In a perfect world I don’t either. Then again, back to (commercial) reality, where it’s adapt or die.

mfort · September 28, 2009, 6:09am

Yeah, but who’s still on one of those
[/QUOTE]
Vast majority. Perfectly enough for benchmarking the potential benefit.

Yes, it is. Go for it. But I also agree with Alfonse Reinheart that the NV bindless API is little bit too low level. Please beware that object pointers is not the same as bindless API. I simply do not believe that the object name to object pointer resolution is the bottleneck due to cache miss. It can be done without memory indirection at all, such as an index to vector of objects.

elFarto · September 28, 2009, 7:56am

It’s extremely likely that the OpenGL drivers use a hashtable, rather than an array/vector. Vectors don’t make good data structures for this purpose, especially if you need to support the user specifying their own handles (which ATI and NVIDIA’s drivers do).

Regards
elFarto

mfort · September 28, 2009, 8:22am

if you need to support the user specifying their own handles (which ATI and NVIDIA’s drivers do).
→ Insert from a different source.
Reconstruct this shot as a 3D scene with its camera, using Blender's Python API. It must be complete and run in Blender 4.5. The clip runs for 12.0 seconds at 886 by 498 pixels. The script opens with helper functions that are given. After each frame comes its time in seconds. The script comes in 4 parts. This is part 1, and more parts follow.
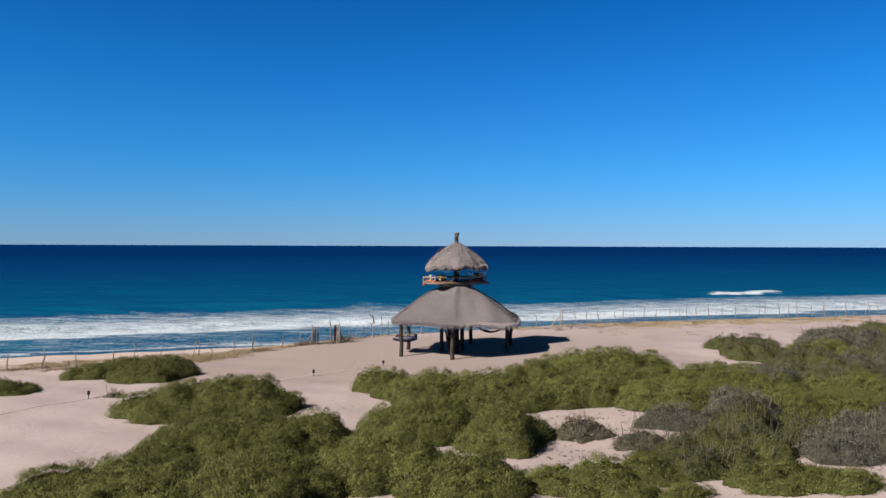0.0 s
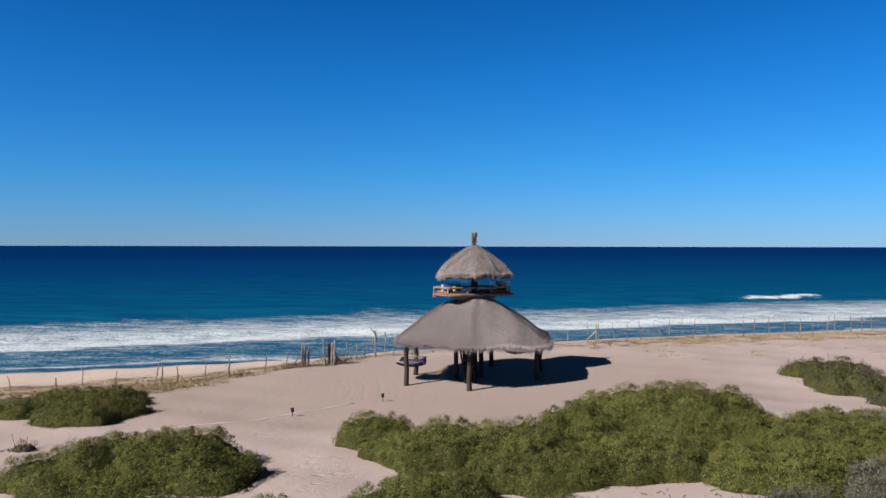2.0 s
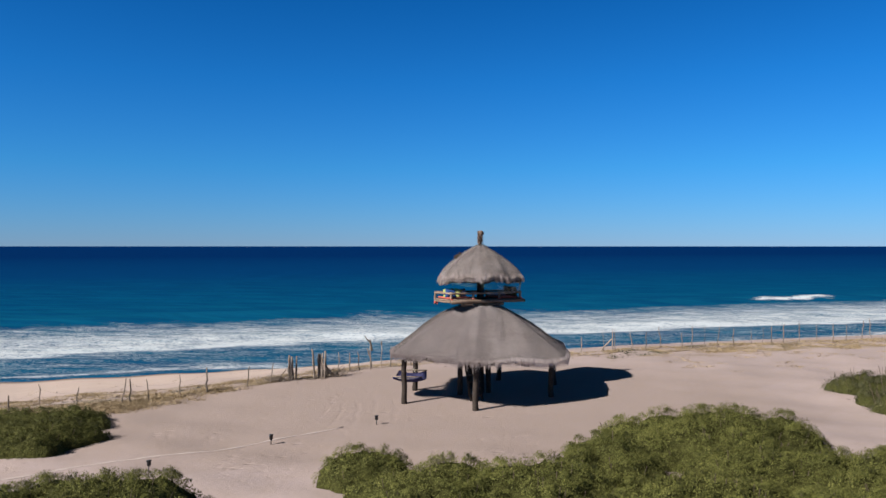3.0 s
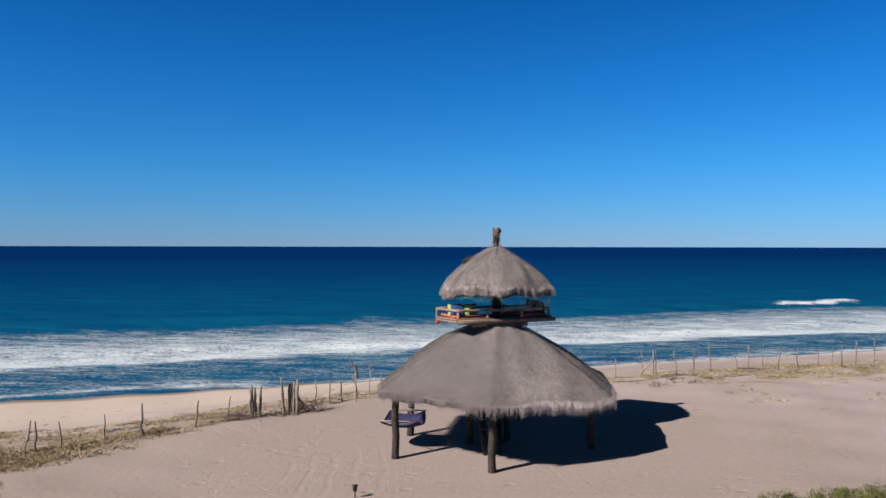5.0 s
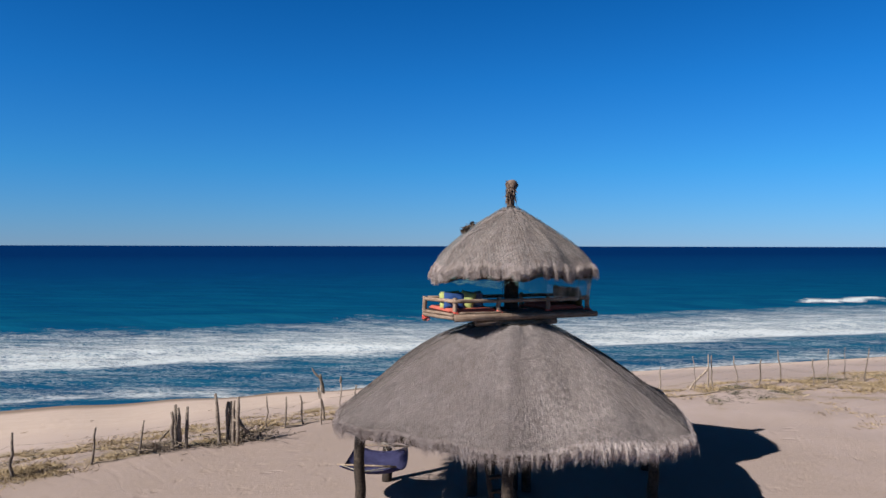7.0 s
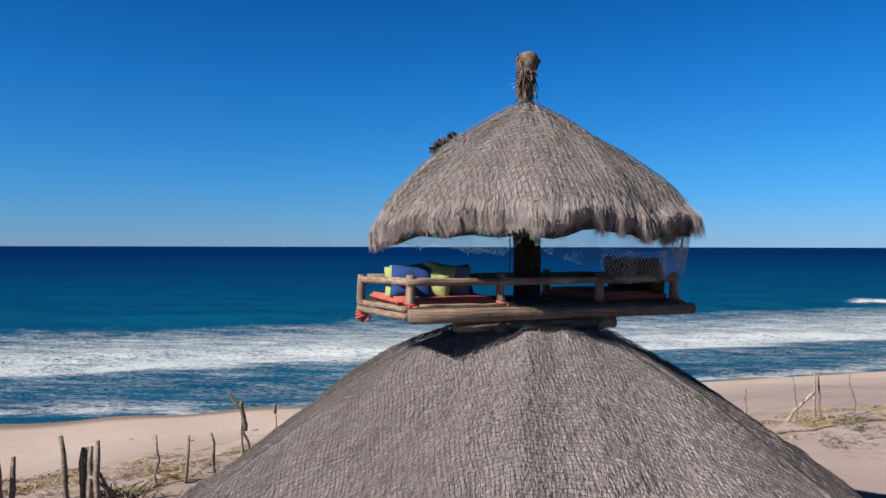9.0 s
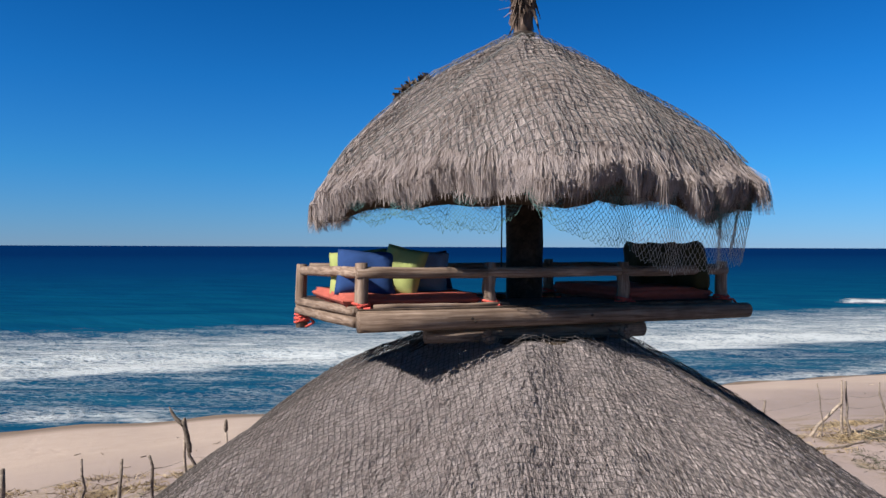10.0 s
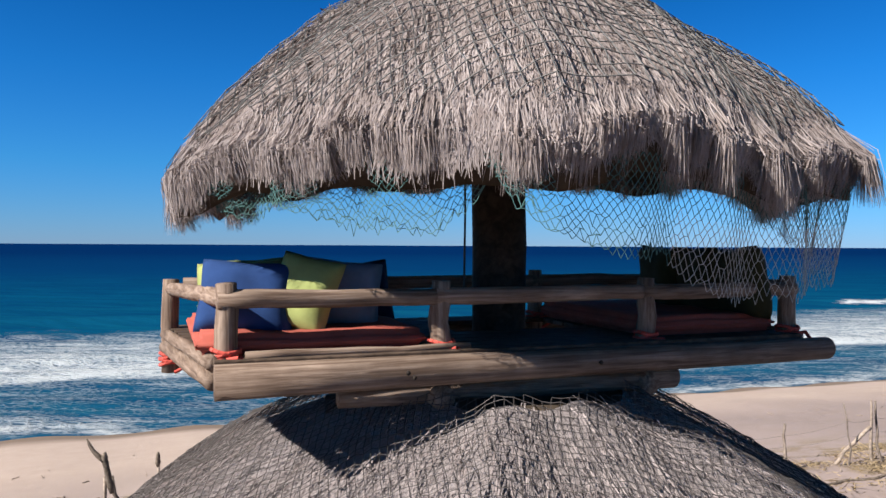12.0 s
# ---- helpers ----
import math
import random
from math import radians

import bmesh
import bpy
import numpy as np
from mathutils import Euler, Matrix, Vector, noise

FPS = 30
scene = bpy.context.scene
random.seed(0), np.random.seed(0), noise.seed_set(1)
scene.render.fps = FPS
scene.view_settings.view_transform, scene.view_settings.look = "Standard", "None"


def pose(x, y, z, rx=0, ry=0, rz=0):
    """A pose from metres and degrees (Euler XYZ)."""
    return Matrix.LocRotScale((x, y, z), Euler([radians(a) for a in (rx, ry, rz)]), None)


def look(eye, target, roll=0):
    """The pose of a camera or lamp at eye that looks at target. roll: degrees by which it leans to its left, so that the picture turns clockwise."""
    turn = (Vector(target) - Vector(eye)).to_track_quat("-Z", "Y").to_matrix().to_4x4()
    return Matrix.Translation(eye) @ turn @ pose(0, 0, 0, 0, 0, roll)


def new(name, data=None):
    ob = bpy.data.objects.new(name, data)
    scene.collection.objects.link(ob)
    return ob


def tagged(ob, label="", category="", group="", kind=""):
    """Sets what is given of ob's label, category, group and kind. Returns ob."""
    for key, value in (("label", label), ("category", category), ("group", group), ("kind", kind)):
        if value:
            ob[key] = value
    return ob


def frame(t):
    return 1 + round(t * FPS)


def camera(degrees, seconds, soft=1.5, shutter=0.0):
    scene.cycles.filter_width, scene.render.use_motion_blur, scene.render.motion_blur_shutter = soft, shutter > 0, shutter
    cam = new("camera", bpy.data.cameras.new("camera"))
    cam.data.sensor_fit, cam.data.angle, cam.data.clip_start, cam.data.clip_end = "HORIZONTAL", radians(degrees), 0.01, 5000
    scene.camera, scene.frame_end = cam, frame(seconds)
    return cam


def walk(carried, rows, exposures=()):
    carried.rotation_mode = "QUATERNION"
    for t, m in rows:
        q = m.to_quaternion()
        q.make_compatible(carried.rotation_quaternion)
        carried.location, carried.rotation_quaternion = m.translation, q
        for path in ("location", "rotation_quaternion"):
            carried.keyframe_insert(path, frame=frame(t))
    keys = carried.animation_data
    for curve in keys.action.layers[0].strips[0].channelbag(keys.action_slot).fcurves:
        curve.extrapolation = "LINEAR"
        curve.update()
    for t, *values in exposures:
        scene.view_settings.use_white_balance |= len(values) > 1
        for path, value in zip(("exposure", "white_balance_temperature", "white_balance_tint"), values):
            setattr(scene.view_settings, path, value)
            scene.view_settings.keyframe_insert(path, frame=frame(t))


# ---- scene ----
cam = camera(61.0, 12.0)
PATH = [
    (0, (0.291, -0.099, 6.94), (0.274, 1.9, 6.928), 0.2),
    (0.5, (0.23, 2.089, 6.995), (0.197, 4.088, 6.984), 0.1),
    (1, (0.245, 4.235, 7.032), (0.194, 6.234, 7.021), 0.1),
    (1.5, (0.289, 6.267, 7.047), (0.23, 8.266, 7.035), 0.1),
    (2, (0.297, 8.306, 7.069), (0.237, 10.306, 7.058), 0.1),
    (2.5, (0.217, 10.402, 7.088), (0.157, 12.401, 7.077), 0.1),
    (3, (0.109, 12.481, 7.063), (0.047, 14.48, 7.052), 0.0),
    (5, (-0.284, 20.597, 7.088), (-0.347, 22.596, 7.078), 0.1),
    (5.5, (-0.317, 22.582, 7.109), (-0.384, 24.581, 7.098), 0.0),
    (6, (-0.327, 24.581, 6.925), (-0.398, 26.579, 6.914), 0.0),
    (6.5, (-0.267, 26.584, 6.488), (-0.338, 28.583, 6.476), 0.1),
    (8.3, (0.21, 34.3, 5.795), (0.097, 36.296, 5.787), 0.0),
    (8.5, (0.327, 35.094, 5.7), (0.189, 37.09, 5.691), 0.0),
    (9, (0.317, 37.165, 5.328), (0.187, 39.16, 5.319), 0.1),
    (9.5, (0.367, 39.145, 5.268), (0.251, 41.142, 5.268), 0.0),
    (10, (0.342, 39.534, 5.144), (0.243, 41.532, 5.135), 0.2),
    (10.5, (0.311, 39.552, 5.14), (0.214, 41.55, 5.129), 0.3),
    (11, (0.382, 40.073, 5.176), (0.288, 42.071, 5.165), 0.4),
    (11.5, (0.476, 40.946, 5.22), (0.389, 42.944, 5.209), 0.3),
    (12, (0.584, 41.74, 5.194), (0.504, 43.738, 5.182), 0.3),
]
walk(cam, [(t, look(eye, target, roll)) for t, eye, target, roll in PATH],
     [(0.0, 0.98), (2.0, 0.92), (5.0, 0.85), (10.8, 0.85), (11.5, 0.92), (12.0, 1.05)])

# ---------------------------------------------------------------- world, sun, exposure
SUN_ELEV, SHADOW_AZ = 36.8, 34.0
world = bpy.data.worlds.new("world")
scene.world = world
world.use_nodes = True
wn, wl = world.node_tree.nodes, world.node_tree.links
sky = wn.new("ShaderNodeTexSky")
sky.sky_type = "NISHITA"
sky.sun_disc = False
sky.sun_elevation = radians(SUN_ELEV)
sky.sun_rotation = radians(180 + 90 - SHADOW_AZ)
sky.altitude = 0
sky.air_density, sky.dust_density, sky.ozone_density = 1.0, 0.0, 1.0
bg = wn["Background"]
bg.inputs["Strength"].default_value = 0.1027
up = wn.new("ShaderNodeSeparateXYZ")
wl.new(wn.new("ShaderNodeTexCoord").outputs["Generated"], up.inputs[0])
tint = wn.new("ShaderNodeValToRGB")
stops = ((0.0, (0.125, 0.25, 0.60)), (0.05, (0.092, 0.262, 0.58)), (0.1, (0.06, 0.275, 0.58)), (0.21, (0.028, 0.255, 0.57)), (0.31, (0.014, 0.22, 0.51)),
         (0.38, (0.016, 0.12, 0.25)), (0.5, (0.027, 0.038, 0.052)), (1.0, (0.03, 0.032, 0.038)))
while len(tint.color_ramp.elements) < len(stops):
    tint.color_ramp.elements.new(0.5)
for e, (at, col) in zip(tint.color_ramp.elements, stops):
    e.position, e.color = at, (*col, 1)
wl.new(up.outputs["Z"], tint.inputs["Fac"])
clear = wn.new("ShaderNodeMix")
clear.data_type, clear.blend_type = "RGBA", "MULTIPLY"
clear.inputs[0].default_value = 1.0
wl.new(sky.outputs["Color"], clear.inputs[6])
wl.new(tint.outputs["Color"], clear.inputs[7])
wl.new(clear.outputs[2], bg.inputs["Color"])
sun = bpy.data.lights.new("sun", "SUN")
sun.energy, sun.angle, sun.color = 4.9, radians(0.53), (1.0, 0.955, 0.89)
sun_ob = new("sun", sun)
ca, sa, ce, se = (math.cos(radians(SHADOW_AZ)), math.sin(radians(SHADOW_AZ)),
                  math.cos(radians(SUN_ELEV)), math.sin(radians(SUN_ELEV)))
sun_ob.matrix_world = look((-40 * ca * ce, -40 * sa * ce, 40 * se), (0, 0, 0))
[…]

they don’t need to (in OpenGL 3.0+)

Application-generated object names - the names of all object types, such as
buffer, query, and texture objects, must be generated using the corresponding
Gen* commands. Trying to bind an object name not returned by a Gen*
command will result in an INVALID_OPERATION error. This behavior is already
the case for framebuffer, renderbuffer, and vertex array objects.

Alfonse_Reinheart · September 28, 2009, 10:15am

they don’t need to (in OpenGL 3.0+)

But since the same driver has to support both, they can’t assume that.

mfort · September 28, 2009, 10:32am

they are not stupid. They can have two modes. Pre 3.0 and 3.0+. Decent junior programmer must be able to do that in C++. This is typical low hanging fruit. Replacing one module that gets rid of cache misses during translating object names to pointers.
Do not change API just because you think you cannot make better implementation of it. Otherwise you will only be rewriting your code all the time. You can think that the new code would be better until you realize you are in the same sh*t. Designing API and making compatible implementations is hard.